• [WORK TO BE COMPLETED]:
Nothing in the data should change when you return it, but leave the pictures out.

· · ·

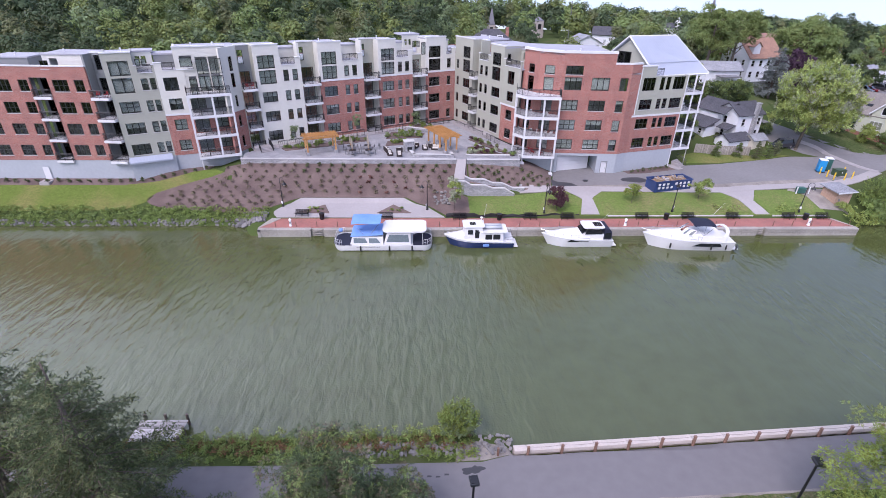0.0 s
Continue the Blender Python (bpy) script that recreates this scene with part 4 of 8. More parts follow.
# --- brick pavilion at the drive
PAV = [(13.5, 85.2), (15.3, 82.3), (18.7, 80.4), (29.4, 79.9), (31.2, 80.7)]
TOPZ = 22.4
mp, lp = along(PAV[0], PAV[1])
face(mp, 0, lp, Z[0], TOPZ, BRICK, [(1.2, Z[3] + 0.1, 1.3, 2.3, 1, 1), (1.2, Z[3] + 2.9, 1.3, 1.3, 1, 1)] + [(0.9, Z[k] + 0.1, 1.5, 2.2, 2, 1) for k in range(3)], label="red brick wall")
mp2, lp2 = along(PAV[1], PAV[2])
face(mp2, 0, lp2, Z[0], TOPZ, BRICK, [(1.0, Z[3] + 0.5, 1.6, 2.0, 1, 1), (1.0, Z[3] + 3.0, 1.6, 1.3, 1, 1)] + [(0.9, Z[k] + 0.4, 1.8, 1.9, 2, 2) for k in range(3)], label="red brick wall")
mp3, lp3 = along(PAV[2], PAV[3])
wins = [std(0.35, k, 2.6, 3) for k in range(3)] + [std(4.7, k, 2.6, 3) for k in range(3)] + [(9.0, Z[k] + 0.55, 1.2, 1.8, 1, 2) for k in range(3)]
wins += [(0.45, Z[3] + 0.75, 2.7, 1.95, 3, 1), (0.45, Z[3] + 3.1, 2.7, 1.3, 3, 1), (4.7, Z[3] + 0.75, 2.8, 1.95, 3, 1), (9.1, Z[3] + 0.75, 1.25, 1.95, 1, 1)]
HI = 8.0
face(mp3, 0, HI, Z[0], TOPZ, BRICK, [w for w in wins if w[0] < 7.9], label="red brick wall")
face(mp3, HI, lp3, Z[0], 20.9, BRICK, [w for w in wins if w[0] > 7.9], label="red brick wall")
mp4, lp4 = along(PAV[3], PAV[4])
face(mp4, 0, lp4, Z[0], 20.9, BRICK, [], label="red brick wall")
for m, a, b, z in ((mp, -0.1, lp + 0.05, TOPZ), (mp2, -0.05, lp2 + 0.05, TOPZ), (mp3, -0.05, HI + 0.1, TOPZ), (mp3, HI, lp3 + 0.05, 20.9), (mp4, 0, lp4 + 0.1, 20.9)):
    coping(m, a, b, z, h=0.35 if z > 22 else 0.22)
for m, a, b in ((mp2, 0, lp2), (mp3, 0, lp3)):
    backing(m, a, b, Z[0], 20.5)
bm = bmesh.new()
prism(bm, [PAV[0], PAV[1], PAV[2], (26.6, 80.1), (27.0, 92), (15, 94)], TOPZ - 0.3, TOPZ - 0.05)
part("roof", bm, ROOFING, flats)
bm = bmesh.new()
prism(bm, [(26.6, 80.1), PAV[3], PAV[4], (34, 82.4), (31.2, 88), (27, 90)], 19.4, 19.65)
part("roof", bm, ROOFING, flats)
bm = bmesh.new()
box(bm, HI - 0.31, 0.31, 19.6, HI - 0.01, 9, TOPZ)
part("side_wall", bm, GREY_SIDING, flats, m=mp3)

# --- end wing with the gabled metal roof
R0, R1 = (31.2, 80.7), (40.3, 83.4)
mr, lr = along(R0, R1)
duo = lambda k: [std(0.75, k, 2.4, 3), (4.1, Z[k] + 0.72, 0.85, 1.62, 1, 2), (5.3, Z[k] + 0.72, 0.85, 1.62, 1, 2), std(6.7, k, 2.3, 3)]
face(mr, 0.01, lr, Z[0], Z[2] - 0.25, BRICK, duo(0) + duo(1), label="red brick wall")
face(mr, 0.01, lr, Z[2] - 0.247, 19.0, GREY_SIDING, duo(2) + [(0.75, Z[3] + 0.6, 2.4, 2.0, 3, 1), (4.1, Z[3] + 0.6, 0.85, 2.0, 1, 1), (5.3, Z[3] + 0.6, 0.85, 2.0, 1, 1), (6.7, Z[3] + 0.6, 2.3, 2.0, 3, 1)], label="sage siding wall")
face(mr, 0.01, 2.9, 19.003, 20.5, GREY_SIDING, [], label="sage siding wall")
band(mr, -0.3, lr + 0.1, Z[2] - 0.25)
coping(mr, -0.1, 3.0, 20.5)
backing(mr, 0, lr, Z[0], 19)
deck(mr, 2.9, 4.4, 19.0, (2.95, 4.4), GREY_SIDING)
bm = bmesh.new()
rod(bm, (lr - 0.06, -0.09, 3.4), (lr - 0.06, -0.09, 19.0), 0.075, seg=6)
part("downpipe", bm, TRIM, flats, m=mr)
bm = bmesh.new()
rod(bm, (0.08, -0.09, Z[2]), (0.08, -0.09, 20.4), 0.075, seg=6)
part("downpipe", bm, TRIM, flats, m=mr)
mre, lre = along(R1, (38.0, 92.5))
face(mre, 0.01, lre, Z[0], 19.0, GREY_SIDING, [(1.2, Z[k] + 0.1, 2.0, 2.2, 2, 1) for k in range(4)], label="sage siding wall")
RID0, RID1 = Vector((30.9, 87.4, 24.4)), Vector((40.5, 91.4, 24.3))
EAV0, EAV1 = Vector((34.4, 82.5, 18.95)), Vector((44.6, 85.4, 19.05))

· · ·

• [WRITTEN RESPONSE]:
0.0 s
Continue the Blender Python (bpy) script that recreates this scene with part 4 of 8. More parts follow.
# --- brick pavilion at the drive
PAV = [(13.5, 85.2), (15.3, 82.3), (18.7, 80.4), (29.4, 79.9), (31.2, 80.7)]
TOPZ = 22.4
mp, lp = along(PAV[0], PAV[1])
face(mp, 0, lp, Z[0], TOPZ, BRICK, [(1.2, Z[3] + 0.1, 1.3, 2.3, 1, 1), (1.2, Z[3] + 2.9, 1.3, 1.3, 1, 1)] + [(0.9, Z[k] + 0.1, 1.5, 2.2, 2, 1) for k in range(3)], label="red brick wall")
mp2, lp2 = along(PAV[1], PAV[2])
face(mp2, 0, lp2, Z[0], TOPZ, BRICK, [(1.0, Z[3] + 0.5, 1.6, 2.0, 1, 1), (1.0, Z[3] + 3.0, 1.6, 1.3, 1, 1)] + [(0.9, Z[k] + 0.4, 1.8, 1.9, 2, 2) for k in range(3)], label="red brick wall")
mp3, lp3 = along(PAV[2], PAV[3])
wins = [std(0.35, k, 2.6, 3) for k in range(3)] + [std(4.7, k, 2.6, 3) for k in range(3)] + [(9.0, Z[k] + 0.55, 1.2, 1.8, 1, 2) for k in range(3)]
wins += [(0.45, Z[3] + 0.75, 2.7, 1.95, 3, 1), (0.45, Z[3] + 3.1, 2.7, 1.3, 3, 1), (4.7, Z[3] + 0.75, 2.8, 1.95, 3, 1), (9.1, Z[3] + 0.75, 1.25, 1.95, 1, 1)]
HI = 8.0
face(mp3, 0, HI, Z[0], TOPZ, BRICK, [w for w in wins if w[0] < 7.9], label="red brick wall")
face(mp3, HI, lp3, Z[0], 20.9, BRICK, [w for w in wins if w[0] > 7.9], label="red brick wall")
mp4, lp4 = along(PAV[3], PAV[4])
face(mp4, 0, lp4, Z[0], 20.9, BRICK, [], label="red brick wall")
for m, a, b, z in ((mp, -0.1, lp + 0.05, TOPZ), (mp2, -0.05, lp2 + 0.05, TOPZ), (mp3, -0.05, HI + 0.1, TOPZ), (mp3, HI, lp3 + 0.05, 20.9), (mp4, 0, lp4 + 0.1, 20.9)):
    coping(m, a, b, z, h=0.35 if z > 22 else 0.22)
for m, a, b in ((mp2, 0, lp2), (mp3, 0, lp3)):
    backing(m, a, b, Z[0], 20.5)
bm = bmesh.new()
prism(bm, [PAV[0], PAV[1], PAV[2], (26.6, 80.1), (27.0, 92), (15, 94)], TOPZ - 0.3, TOPZ - 0.05)
part("roof", bm, ROOFING, flats)
bm = bmesh.new()
prism(bm, [(26.6, 80.1), PAV[3], PAV[4], (34, 82.4), (31.2, 88), (27, 90)], 19.4, 19.65)
part("roof", bm, ROOFING, flats)
bm = bmesh.new()
box(bm, HI - 0.31, 0.31, 19.6, HI - 0.01, 9, TOPZ)
part("side_wall", bm, GREY_SIDING, flats, m=mp3)

# --- end wing with the gabled metal roof
R0, R1 = (31.2, 80.7), (40.3, 83.4)
mr, lr = along(R0, R1)
duo = lambda k: [std(0.75, k, 2.4, 3), (4.1, Z[k] + 0.72, 0.85, 1.62, 1, 2), (5.3, Z[k] + 0.72, 0.85, 1.62, 1, 2), std(6.7, k, 2.3, 3)]
face(mr, 0.01, lr, Z[0], Z[2] - 0.25, BRICK, duo(0) + duo(1), label="red brick wall")
face(mr, 0.01, lr, Z[2] - 0.247, 19.0, GREY_SIDING, duo(2) + [(0.75, Z[3] + 0.6, 2.4, 2.0, 3, 1), (4.1, Z[3] + 0.6, 0.85, 2.0, 1, 1), (5.3, Z[3] + 0.6, 0.85, 2.0, 1, 1), (6.7, Z[3] + 0.6, 2.3, 2.0, 3, 1)], label="sage siding wall")
face(mr, 0.01, 2.9, 19.003, 20.5, GREY_SIDING, [], label="sage siding wall")
band(mr, -0.3, lr + 0.1, Z[2] - 0.25)
coping(mr, -0.1, 3.0, 20.5)
backing(mr, 0, lr, Z[0], 19)
deck(mr, 2.9, 4.4, 19.0, (2.95, 4.4), GREY_SIDING)
bm = bmesh.new()
rod(bm, (lr - 0.06, -0.09, 3.4), (lr - 0.06, -0.09, 19.0), 0.075, seg=6)
part("downpipe", bm, TRIM, flats, m=mr)
bm = bmesh.new()
rod(bm, (0.08, -0.09, Z[2]), (0.08, -0.09, 20.4), 0.075, seg=6)
part("downpipe", bm, TRIM, flats, m=mr)
mre, lre = along(R1, (38.0, 92.5))
face(mre, 0.01, lre, Z[0], 19.0, GREY_SIDING, [(1.2, Z[k] + 0.1, 2.0, 2.2, 2, 1) for k in range(4)], label="sage siding wall")
RID0, RID1 = Vector((30.9, 87.4, 24.4)), Vector((40.5, 91.4, 24.3))
EAV0, EAV1 = Vector((34.4, 82.5, 18.95)), Vector((44.6, 85.4, 19.05))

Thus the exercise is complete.